Eric reminds me that Wendy Brown’s new book, Regulating Aversion: Tolerance in the Age of Identity and Empire, is out. I’m looking forward to reading it — Politics Out of History wasn’t my cup of tea, and States of Injury has been cited far too many times in things I’ve written to bear much more. If I owned a copy of the latter, it would be faded, battered and dogeared. Instead I just have numerous photocopies of the same chapters from moments when I couldn’t find them in my enormous photocopy piles.*
Speaking of the US feminist/queer left (or maybe queer leftists Taking A Break from feminism) I finally started reading Janet Halley’s book Split Decisions after BitchLab’s enthusiastic recommendations. (Princeton University Press: what all the cool kids are wearing this season.) One of the things it does very well is to rearticulate some of Wendy Brown’s thought about rights, democracy and coalitions in a manner akin to how Kate Bornstein’s My Gender Workbook made trans theory immediately conversational, personal and ‘tasty’ reading ten years ago.
But with an added kick. Reading Split Decisions is a bit like doing a one-night refresher class in queer and feminist theory over tequila shots, one shot per theorist. It can make you feel a little drunk.
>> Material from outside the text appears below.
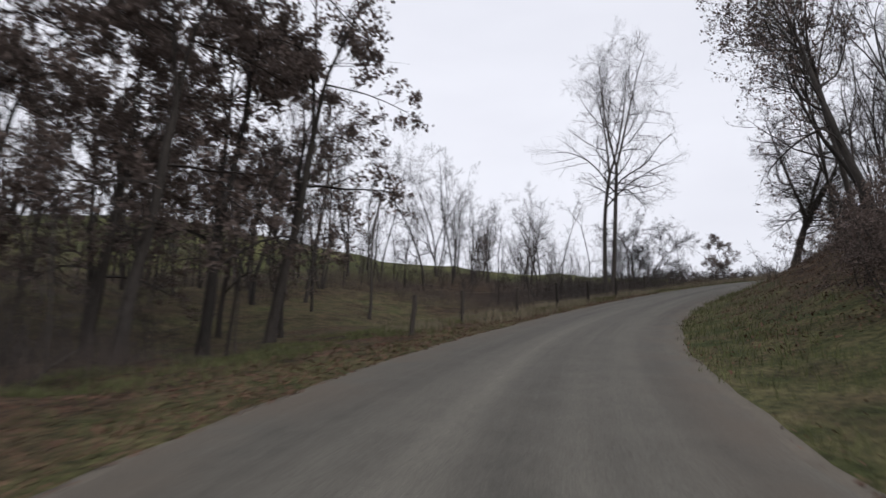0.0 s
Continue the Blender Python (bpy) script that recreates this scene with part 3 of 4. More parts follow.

There’s an amazing recapitulation of Leo Bersani’s “Is the Rectum a Grave?”, which makes me yearn for thinkers like Bersani. Obstinately Freudian and only interested in ‘gay men’ he might be, but at least he never wanted to assimilate. Not even deep down. He just wanted to be taken apart.
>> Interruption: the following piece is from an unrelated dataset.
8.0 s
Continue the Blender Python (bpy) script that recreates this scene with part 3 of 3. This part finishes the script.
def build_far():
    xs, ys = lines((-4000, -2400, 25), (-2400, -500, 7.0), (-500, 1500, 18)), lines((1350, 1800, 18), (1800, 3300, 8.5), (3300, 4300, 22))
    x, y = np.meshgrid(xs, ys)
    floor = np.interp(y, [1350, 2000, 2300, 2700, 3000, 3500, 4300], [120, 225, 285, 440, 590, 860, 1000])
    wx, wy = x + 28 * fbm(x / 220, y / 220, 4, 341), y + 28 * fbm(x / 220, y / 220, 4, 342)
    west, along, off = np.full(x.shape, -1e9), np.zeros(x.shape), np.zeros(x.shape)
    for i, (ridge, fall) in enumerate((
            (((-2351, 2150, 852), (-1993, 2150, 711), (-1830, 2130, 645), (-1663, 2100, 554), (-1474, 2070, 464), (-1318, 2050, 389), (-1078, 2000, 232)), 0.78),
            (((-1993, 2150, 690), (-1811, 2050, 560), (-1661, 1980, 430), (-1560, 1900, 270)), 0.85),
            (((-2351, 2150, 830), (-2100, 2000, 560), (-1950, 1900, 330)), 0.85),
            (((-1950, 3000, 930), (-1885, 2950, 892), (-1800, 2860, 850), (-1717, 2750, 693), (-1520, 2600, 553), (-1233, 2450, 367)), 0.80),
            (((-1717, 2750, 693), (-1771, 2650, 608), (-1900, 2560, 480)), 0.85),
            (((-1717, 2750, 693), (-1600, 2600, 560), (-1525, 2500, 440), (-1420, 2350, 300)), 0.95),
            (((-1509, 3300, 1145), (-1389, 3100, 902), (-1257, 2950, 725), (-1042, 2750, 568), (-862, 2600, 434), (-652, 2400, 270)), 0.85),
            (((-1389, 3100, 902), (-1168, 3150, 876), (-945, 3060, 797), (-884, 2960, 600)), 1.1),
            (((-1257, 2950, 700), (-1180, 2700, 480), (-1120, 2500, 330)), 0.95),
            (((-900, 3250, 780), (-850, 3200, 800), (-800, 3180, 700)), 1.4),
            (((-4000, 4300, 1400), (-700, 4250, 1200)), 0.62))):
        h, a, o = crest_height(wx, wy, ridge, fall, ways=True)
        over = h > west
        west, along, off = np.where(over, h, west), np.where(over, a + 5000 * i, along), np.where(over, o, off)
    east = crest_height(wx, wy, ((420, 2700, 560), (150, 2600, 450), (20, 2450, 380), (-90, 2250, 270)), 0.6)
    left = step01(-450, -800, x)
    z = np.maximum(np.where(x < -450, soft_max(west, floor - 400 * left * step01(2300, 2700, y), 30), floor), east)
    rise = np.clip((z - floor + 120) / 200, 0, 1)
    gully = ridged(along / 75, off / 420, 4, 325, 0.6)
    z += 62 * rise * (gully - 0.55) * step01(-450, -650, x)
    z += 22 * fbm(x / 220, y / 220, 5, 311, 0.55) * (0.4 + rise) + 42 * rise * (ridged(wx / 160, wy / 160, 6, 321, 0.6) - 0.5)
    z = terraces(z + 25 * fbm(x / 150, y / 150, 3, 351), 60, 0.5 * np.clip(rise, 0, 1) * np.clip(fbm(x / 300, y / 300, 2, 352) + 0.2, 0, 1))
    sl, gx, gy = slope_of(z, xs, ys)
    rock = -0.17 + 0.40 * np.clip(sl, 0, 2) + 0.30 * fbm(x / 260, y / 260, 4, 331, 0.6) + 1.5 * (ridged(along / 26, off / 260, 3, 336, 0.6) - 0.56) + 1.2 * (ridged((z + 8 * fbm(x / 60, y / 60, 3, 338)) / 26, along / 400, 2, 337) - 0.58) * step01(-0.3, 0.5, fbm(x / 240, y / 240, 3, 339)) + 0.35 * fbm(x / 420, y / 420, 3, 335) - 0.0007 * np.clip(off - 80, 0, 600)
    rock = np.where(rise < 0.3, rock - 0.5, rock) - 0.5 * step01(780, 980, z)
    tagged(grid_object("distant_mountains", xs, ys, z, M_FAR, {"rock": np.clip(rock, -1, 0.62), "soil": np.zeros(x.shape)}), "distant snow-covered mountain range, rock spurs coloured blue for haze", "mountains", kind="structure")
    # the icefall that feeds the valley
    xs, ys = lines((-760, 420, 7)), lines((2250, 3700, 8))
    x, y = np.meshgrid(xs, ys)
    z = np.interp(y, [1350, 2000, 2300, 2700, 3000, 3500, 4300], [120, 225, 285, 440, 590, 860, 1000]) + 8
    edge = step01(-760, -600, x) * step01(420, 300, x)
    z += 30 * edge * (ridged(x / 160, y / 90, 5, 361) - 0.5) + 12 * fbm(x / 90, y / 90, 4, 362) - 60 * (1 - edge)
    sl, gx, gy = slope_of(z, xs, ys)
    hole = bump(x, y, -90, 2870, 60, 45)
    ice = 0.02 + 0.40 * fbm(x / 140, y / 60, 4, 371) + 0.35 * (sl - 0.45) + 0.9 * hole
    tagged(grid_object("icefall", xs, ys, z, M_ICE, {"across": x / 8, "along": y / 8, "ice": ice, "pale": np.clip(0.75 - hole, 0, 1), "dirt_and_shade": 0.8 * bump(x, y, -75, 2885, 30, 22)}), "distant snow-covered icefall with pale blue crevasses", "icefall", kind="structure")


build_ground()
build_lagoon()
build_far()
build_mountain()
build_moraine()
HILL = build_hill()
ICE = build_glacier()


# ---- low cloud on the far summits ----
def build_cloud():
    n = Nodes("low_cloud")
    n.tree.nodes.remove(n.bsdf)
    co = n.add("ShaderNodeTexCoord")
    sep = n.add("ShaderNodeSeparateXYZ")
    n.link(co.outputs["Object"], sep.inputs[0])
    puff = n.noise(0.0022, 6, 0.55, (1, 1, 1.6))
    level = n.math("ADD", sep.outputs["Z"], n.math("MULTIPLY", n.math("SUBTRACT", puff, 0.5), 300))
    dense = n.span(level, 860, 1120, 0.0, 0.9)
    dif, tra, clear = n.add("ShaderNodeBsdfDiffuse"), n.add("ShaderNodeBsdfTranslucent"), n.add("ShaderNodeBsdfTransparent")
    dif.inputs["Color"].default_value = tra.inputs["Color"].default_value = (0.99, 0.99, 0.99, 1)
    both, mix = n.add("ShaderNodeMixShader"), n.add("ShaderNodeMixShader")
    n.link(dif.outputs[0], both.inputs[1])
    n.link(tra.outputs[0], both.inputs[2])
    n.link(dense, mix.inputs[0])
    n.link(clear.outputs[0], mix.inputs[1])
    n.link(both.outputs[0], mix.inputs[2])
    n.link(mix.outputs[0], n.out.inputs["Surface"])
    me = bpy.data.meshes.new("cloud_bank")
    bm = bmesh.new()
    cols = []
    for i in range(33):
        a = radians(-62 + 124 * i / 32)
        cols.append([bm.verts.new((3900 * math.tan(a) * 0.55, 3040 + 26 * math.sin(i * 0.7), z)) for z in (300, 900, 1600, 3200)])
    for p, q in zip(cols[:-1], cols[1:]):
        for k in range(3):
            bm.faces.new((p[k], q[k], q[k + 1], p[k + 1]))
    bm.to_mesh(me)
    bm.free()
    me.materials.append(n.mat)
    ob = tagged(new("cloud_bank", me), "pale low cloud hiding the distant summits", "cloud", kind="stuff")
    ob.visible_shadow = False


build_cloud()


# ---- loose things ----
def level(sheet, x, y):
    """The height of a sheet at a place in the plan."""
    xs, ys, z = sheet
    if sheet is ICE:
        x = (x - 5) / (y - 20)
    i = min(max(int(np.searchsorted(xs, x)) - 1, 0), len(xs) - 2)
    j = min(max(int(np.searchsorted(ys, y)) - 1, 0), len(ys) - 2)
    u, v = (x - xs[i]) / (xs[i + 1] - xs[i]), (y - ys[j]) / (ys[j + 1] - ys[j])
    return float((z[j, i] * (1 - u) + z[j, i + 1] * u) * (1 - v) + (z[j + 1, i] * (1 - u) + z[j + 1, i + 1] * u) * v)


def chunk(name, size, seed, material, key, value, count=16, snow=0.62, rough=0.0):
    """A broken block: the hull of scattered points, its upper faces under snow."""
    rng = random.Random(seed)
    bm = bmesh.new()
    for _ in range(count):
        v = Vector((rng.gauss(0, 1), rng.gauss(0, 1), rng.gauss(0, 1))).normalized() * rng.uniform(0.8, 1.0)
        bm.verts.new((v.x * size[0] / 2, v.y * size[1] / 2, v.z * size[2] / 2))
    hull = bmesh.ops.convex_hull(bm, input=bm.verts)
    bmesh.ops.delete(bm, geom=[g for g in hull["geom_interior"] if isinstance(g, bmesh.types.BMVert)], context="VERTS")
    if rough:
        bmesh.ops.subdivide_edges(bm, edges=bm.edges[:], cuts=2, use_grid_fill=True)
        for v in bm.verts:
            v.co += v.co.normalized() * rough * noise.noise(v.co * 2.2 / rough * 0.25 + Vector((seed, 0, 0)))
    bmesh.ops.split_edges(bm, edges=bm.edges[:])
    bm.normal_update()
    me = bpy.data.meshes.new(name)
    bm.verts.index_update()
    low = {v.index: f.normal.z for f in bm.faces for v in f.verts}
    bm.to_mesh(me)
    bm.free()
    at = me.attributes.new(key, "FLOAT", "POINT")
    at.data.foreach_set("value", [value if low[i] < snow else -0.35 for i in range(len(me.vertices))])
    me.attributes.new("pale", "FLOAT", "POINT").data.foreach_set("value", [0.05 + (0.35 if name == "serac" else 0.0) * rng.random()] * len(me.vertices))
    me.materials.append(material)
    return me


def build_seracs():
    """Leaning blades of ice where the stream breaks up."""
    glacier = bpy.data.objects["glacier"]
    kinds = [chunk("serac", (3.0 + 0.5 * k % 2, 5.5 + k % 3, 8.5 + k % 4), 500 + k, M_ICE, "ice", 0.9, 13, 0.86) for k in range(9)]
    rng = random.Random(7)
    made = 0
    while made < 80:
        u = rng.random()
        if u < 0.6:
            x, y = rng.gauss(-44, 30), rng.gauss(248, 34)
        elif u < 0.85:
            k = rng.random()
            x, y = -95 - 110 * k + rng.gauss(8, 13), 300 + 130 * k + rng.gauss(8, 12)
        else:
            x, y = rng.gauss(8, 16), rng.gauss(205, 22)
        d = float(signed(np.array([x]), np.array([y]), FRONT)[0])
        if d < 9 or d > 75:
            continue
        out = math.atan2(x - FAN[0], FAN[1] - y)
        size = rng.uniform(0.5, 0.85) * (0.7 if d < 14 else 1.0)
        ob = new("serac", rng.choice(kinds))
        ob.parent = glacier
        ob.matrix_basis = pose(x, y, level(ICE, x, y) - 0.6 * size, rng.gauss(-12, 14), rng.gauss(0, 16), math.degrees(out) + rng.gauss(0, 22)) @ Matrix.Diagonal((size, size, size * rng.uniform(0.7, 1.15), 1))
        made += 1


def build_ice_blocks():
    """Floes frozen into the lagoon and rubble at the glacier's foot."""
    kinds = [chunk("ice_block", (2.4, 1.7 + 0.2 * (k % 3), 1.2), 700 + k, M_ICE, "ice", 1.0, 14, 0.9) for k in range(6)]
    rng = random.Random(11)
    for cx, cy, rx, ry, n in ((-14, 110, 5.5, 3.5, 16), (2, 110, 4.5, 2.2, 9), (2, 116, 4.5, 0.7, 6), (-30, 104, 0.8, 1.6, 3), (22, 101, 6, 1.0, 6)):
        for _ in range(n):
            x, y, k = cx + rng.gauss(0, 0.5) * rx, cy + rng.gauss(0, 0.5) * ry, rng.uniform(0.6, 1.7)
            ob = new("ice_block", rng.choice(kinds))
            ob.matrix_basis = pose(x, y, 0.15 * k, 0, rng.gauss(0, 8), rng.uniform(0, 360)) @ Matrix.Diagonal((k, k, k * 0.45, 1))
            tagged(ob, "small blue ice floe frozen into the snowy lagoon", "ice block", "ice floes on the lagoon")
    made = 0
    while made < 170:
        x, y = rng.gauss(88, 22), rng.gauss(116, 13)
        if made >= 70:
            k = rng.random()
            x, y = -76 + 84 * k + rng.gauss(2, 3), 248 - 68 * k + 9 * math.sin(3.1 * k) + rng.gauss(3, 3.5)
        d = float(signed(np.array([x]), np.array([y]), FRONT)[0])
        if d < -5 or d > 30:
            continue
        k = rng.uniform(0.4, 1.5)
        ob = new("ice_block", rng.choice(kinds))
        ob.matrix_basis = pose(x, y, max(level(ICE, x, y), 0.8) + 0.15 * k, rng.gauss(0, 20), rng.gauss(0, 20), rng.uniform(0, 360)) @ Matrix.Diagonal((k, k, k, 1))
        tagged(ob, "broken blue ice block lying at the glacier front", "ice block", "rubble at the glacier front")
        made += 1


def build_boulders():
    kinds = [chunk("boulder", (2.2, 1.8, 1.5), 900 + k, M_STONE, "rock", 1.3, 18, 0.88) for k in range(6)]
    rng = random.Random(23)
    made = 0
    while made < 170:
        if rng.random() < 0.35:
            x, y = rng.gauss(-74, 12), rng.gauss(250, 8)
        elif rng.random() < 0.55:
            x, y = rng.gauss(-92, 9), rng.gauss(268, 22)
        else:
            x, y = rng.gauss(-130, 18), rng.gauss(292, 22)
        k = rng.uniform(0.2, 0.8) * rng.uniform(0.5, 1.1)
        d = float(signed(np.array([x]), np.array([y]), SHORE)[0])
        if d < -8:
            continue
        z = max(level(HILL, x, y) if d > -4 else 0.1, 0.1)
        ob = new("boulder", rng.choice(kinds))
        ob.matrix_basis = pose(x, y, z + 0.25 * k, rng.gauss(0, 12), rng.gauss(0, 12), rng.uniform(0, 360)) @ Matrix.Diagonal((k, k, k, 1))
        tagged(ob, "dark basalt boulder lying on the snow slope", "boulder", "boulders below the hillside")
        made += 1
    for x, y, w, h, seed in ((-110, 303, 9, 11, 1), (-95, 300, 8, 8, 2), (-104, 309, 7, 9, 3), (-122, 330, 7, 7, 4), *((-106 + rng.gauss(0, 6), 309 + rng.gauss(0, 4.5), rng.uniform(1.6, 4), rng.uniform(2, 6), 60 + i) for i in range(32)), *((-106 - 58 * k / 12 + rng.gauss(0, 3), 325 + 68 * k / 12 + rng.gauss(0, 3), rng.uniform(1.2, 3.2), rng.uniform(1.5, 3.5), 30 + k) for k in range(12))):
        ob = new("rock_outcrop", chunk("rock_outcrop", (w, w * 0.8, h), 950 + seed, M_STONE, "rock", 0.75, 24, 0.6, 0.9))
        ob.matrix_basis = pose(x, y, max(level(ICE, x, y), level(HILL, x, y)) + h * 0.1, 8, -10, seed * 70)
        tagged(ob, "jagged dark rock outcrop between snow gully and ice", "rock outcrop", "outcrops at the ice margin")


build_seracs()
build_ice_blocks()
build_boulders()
I feel particularly gleeful about Halley’s reading of Jay Prosser’s conflicted relationship to Butler — “an oedipally murderous prodigal son who wants his father to approve the prodigal’s depredations at the homestead.” Ouch, Jay. She just said your book was all about daddy issues. (With a daddy like Butler, no wonder you got issues, boyfriend.) Actually, this has got to be the most incisive and perceptive reading of Second Skins I’ve encountered. Halley neither bows to Prosser’s demand that we read his interpretation of the transsexual body as the only one available, or tries to water down the more useful claim that trans politics cannot collapse its deeply conflicting claims into one united community.
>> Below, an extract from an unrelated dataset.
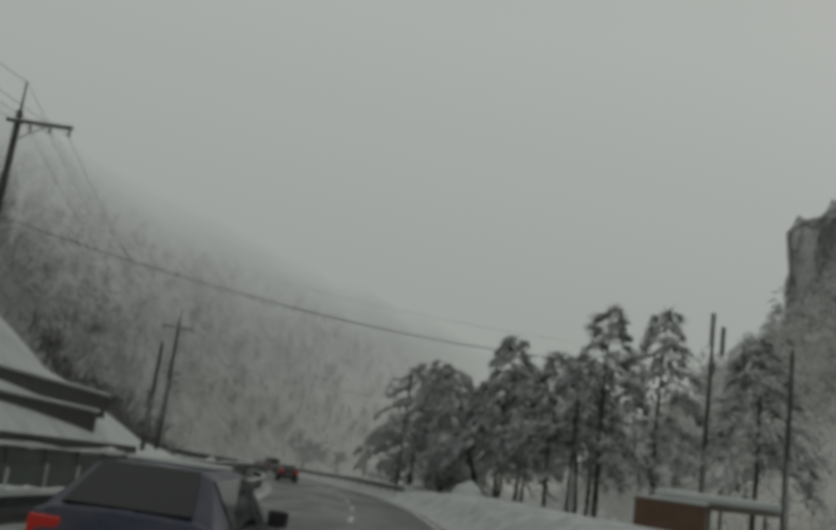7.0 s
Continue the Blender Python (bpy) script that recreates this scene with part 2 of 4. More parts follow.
def rough_noise(x, y, scale, seed=0, octaves=4):
    """Smooth random relief, about -1 to 1, from crossed waves."""
    rng = np.random.RandomState(seed)
    out, amp, tot = np.zeros(np.shape(x)), 1.0, 0.0
    for o in range(octaves):
        for k in range(5):
            a, p = rng.uniform(0, 2 * math.pi), rng.uniform(0, 2 * math.pi)
            f = 2 * math.pi / scale * 2 ** o * rng.uniform(0.6, 1.5)
            out = out + amp / 2.2 * np.sin((np.cos(a) * x + np.sin(a) * y) * f + p)
        tot += amp
        amp *= 0.55
    return out / tot


# ---- the land ----
def smooth_min(a, b, k):
    h = np.clip(0.5 + 0.5 * (b - a) / k, 0, 1)
    return b + (a - b) * h - k * h * (1 - h)


def right_face(x, y):
    """The plane of the hillside and the height of its crest."""
    foot = np.interp(y, (-60, 0, 100, 200, 300, 400, 700), (60, 48, 36, 12, -33, -50, -90))
    return 1.05 * (x - foot), np.interp(x, (-90, -50, 0, 9, 14, 26, 50, 98, 140, 260), (-12, -5, 23, 32, 50, 62, 80, 108, 124, 152))


def up_the_face(x, y, face, crest):
    return face / np.maximum(crest, 6) + 0.07 * rough_noise(x, y, 48, 15)


def cliff_band(x, y):
    f = up_the_face(x, y, *right_face(x, y)) + 0.02 * rough_noise(x, y, 9, 16)
    return (f > 0.68) & (f < 0.87) & (x > 17) & (x < 72)


def right_hill(x, y):
    face, crest = right_face(x, y)
    # a broken cliff band under the crest
    part_way = up_the_face(x, y, face, crest)
    band = np.clip((x - 12) / 10, 0, 1) * np.clip((92 - x) / 25, 0, 1)
    stepped = crest * np.interp(part_way, (-9, 0, 0.62, 0.72, 0.84, 1.0, 9), (-9, 0, 0.53, 0.59, 0.93, 1.0, 9))
    rise = smooth_min(face + band * (stepped - face), crest, 4)
    return rise + np.clip(rise / 20, 0, 1) * (3.2 * rough_noise(x, y, 55, 3) + 1.7 * rough_noise(x, y, 13, 4) + 1.0 * rough_noise(x, y, 6, 14))


def near_spur(s, u):
    side = np.interp(-u, (17.5, 22, 25, 28, 34, 36, 40, 46, 60, 90), (0, 9.5, 15.0, 19.6, 26.2, 29.5, 35, 43, 66, 97)) - 2.0 * (u > -17.5)
    end = np.interp(s, (60, 104, 116, 124, 138, 149, 168, 260), (160, 80, 44, 31, 28.5, 26, 0, -120)) + 0.3 * np.minimum(-u - 17, 12) + 0.9 * np.clip(-u - 36, 0, 30)
    rise = smooth_min(side, end, 3)
    return rise + np.clip(rise / 12, 0, 1) * (1.3 * rough_noise(s, u, 34, 5) + 0.9 * rough_noise(s, u, 9, 6))


def snow_apron(s, u):
    bend = smooth_min(0.60 * (-u - 14.6), 0.45 * (252 - s), 1)
    return np.maximum(smooth_min(np.interp(s, (128, 150), (0.55, 0.98)) * (-u - 13.2), 0.75 * (187 - s), 2), smooth_min(bend, 6.0 + 0.15 * (-u - 20), 1))


def far_mountain(x, y, s, u):
    """The long slope that follows the road's left side and then runs straight on up the valley."""
    bx, by = xy(252, 0)
    c, d = math.cos(radians(3)), math.sin(radians(3))
    across, up_valley = c * (x - bx) + d * (y - by), -d * (x - bx) + c * (y - by)
    crest = 76 + 0.09 * np.clip(up_valley, -150, 900) + 0.10 * np.clip(-across - 80, 0, 500)
    beside = 1.55 * (-u - np.interp(s, (150, 185, 215, 240, 300, 345), (36, 30, 26, 22, 24, 30)))
    beyond = 1.25 * (-across - np.interp(up_valley, (0, 90, 160, 300, 450, 700), (70, 62, 52, 22, -18, -100)))
    rise = smooth_min(np.maximum(np.where(s < 345, beside, -50), beyond), crest, 10)
    return rise + np.clip(rise / 20, 0, 1) * (3.6 * rough_noise(x, y, 120, 7, 2))


def flat(s, u):
    z = np.interp(u, (-30, -20, -17, -13, -8, -6, 2, 8, 11, 14, 40), (1.5, 0.9, 0.2, -0.6, -0.9, -1.2, -0.9, -0.9, -0.4, -0.5, -1.5))
    return z + np.clip((np.abs(u + 2) - 9) / 6, 0, 1) * 0.25 * rough_noise(s, u, 14, 9)


def height_of(x, y):
    s, u = along(x, y)
    x, y = np.atleast_1d(x).astype(float), np.atleast_1d(y).astype(float)
    base = flat(s, u)
    return np.maximum.reduce((base, right_hill(x, y) - 2, near_spur(s, u), snow_apron(s, u), far_mountain(x, y, s, u) - 1)), s, u


def axis(fine_from, fine_to, step, far_from, far_to):
    out, v, d = list(np.arange(fine_from, fine_to, step)), fine_to, step
    while v < far_to:
        out.append(v)
        d *= 1.25
        v += d
    out.append(far_to)
    v, d = fine_from, step
    low = []
    while v - d > far_from:
        v -= d
        low.append(v)
        d *= 1.25
    return np.array([far_from] + low[::-1] + out)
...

I’m not sure if it was reading Spilt Decisions that fired me up, or because I stopped working on the most boring chapter in the history of theses and got cracking with a paper on Paper Dolls, but I’ve been working very hard this last week. I’ve also been experimenting with filing notes, full-text articles and writing drafts in Keynote, this tree-structured note manager. It’s fully searchable, which is a huge improvement on the strange collection of word documents I’ve collected in my phd folder that all seem to called ‘plan.doc’ or ‘thoughts.doc’. I’m now wishing I could combine EndNote, Keynote and a note manager that read pdf’s and multimedia files, so all my references, articles, random notes and chapter drafts could be accessible in the same interface. If anyone knows of such multi-tasking software, I’d be very interested in finding out more.
*Memo for November: buy a freakin’ filing cabinet.